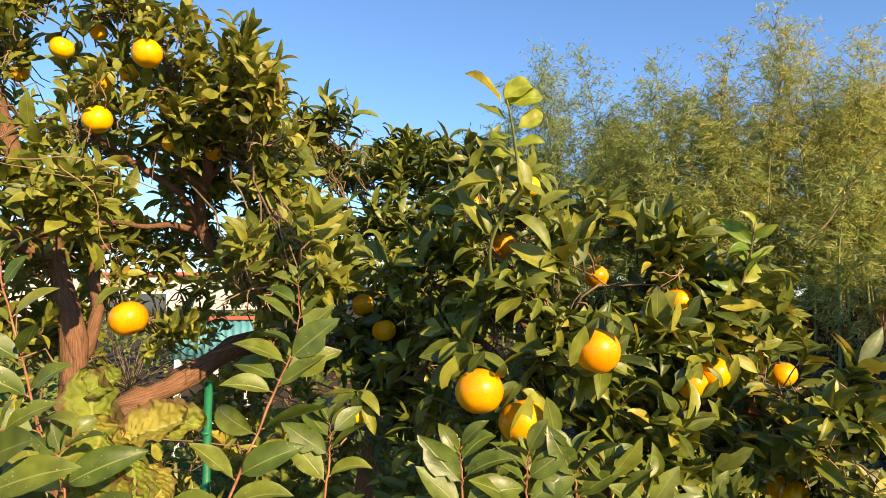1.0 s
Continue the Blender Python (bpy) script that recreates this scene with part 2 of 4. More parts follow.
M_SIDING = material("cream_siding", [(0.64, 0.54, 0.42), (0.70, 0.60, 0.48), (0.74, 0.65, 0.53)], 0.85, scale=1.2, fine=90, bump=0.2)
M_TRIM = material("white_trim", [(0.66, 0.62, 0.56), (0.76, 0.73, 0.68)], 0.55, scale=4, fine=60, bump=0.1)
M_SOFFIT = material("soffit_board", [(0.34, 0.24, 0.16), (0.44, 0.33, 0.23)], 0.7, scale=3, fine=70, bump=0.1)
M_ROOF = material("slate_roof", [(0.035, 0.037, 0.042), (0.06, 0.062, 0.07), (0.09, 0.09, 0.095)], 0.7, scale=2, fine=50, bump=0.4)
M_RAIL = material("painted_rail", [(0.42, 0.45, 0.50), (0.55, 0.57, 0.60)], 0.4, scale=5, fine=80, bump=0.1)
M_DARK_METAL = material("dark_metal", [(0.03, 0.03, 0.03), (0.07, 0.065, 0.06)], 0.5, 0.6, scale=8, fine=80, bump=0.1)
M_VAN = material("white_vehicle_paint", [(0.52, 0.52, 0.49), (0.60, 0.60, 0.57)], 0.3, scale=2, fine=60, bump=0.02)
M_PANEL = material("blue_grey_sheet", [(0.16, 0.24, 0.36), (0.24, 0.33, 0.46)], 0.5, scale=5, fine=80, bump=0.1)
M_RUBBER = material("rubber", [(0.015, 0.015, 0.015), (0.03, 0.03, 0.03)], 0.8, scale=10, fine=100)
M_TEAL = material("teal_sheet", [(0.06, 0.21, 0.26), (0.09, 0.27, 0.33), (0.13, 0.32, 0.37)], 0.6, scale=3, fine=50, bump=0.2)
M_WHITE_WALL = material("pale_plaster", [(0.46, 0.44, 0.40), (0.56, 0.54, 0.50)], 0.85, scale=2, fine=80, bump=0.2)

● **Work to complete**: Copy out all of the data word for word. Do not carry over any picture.

● **Written reply**:
1.0 s
Continue the Blender Python (bpy) script that recreates this scene with part 2 of 4. More parts follow.
M_SIDING = material("cream_siding", [(0.64, 0.54, 0.42), (0.70, 0.60, 0.48), (0.74, 0.65, 0.53)], 0.85, scale=1.2, fine=90, bump=0.2)
M_TRIM = material("white_trim", [(0.66, 0.62, 0.56), (0.76, 0.73, 0.68)], 0.55, scale=4, fine=60, bump=0.1)
M_SOFFIT = material("soffit_board", [(0.34, 0.24, 0.16), (0.44, 0.33, 0.23)], 0.7, scale=3, fine=70, bump=0.1)
M_ROOF = material("slate_roof", [(0.035, 0.037, 0.042), (0.06, 0.062, 0.07), (0.09, 0.09, 0.095)], 0.7, scale=2, fine=50, bump=0.4)
M_RAIL = material("painted_rail", [(0.42, 0.45, 0.50), (0.55, 0.57, 0.60)], 0.4, scale=5, fine=80, bump=0.1)
M_DARK_METAL = material("dark_metal", [(0.03, 0.03, 0.03), (0.07, 0.065, 0.06)], 0.5, 0.6, scale=8, fine=80, bump=0.1)
M_VAN = material("white_vehicle_paint", [(0.52, 0.52, 0.49), (0.60, 0.60, 0.57)], 0.3, scale=2, fine=60, bump=0.02)
M_PANEL = material("blue_grey_sheet", [(0.16, 0.24, 0.36), (0.24, 0.33, 0.46)], 0.5, scale=5, fine=80, bump=0.1)
M_RUBBER = material("rubber", [(0.015, 0.015, 0.015), (0.03, 0.03, 0.03)], 0.8, scale=10, fine=100)
M_TEAL = material("teal_sheet", [(0.06, 0.21, 0.26), (0.09, 0.27, 0.33), (0.13, 0.32, 0.37)], 0.6, scale=3, fine=50, bump=0.2)
M_WHITE_WALL = material("pale_plaster", [(0.46, 0.44, 0.40), (0.56, 0.54, 0.50)], 0.85, scale=2, fine=80, bump=0.2)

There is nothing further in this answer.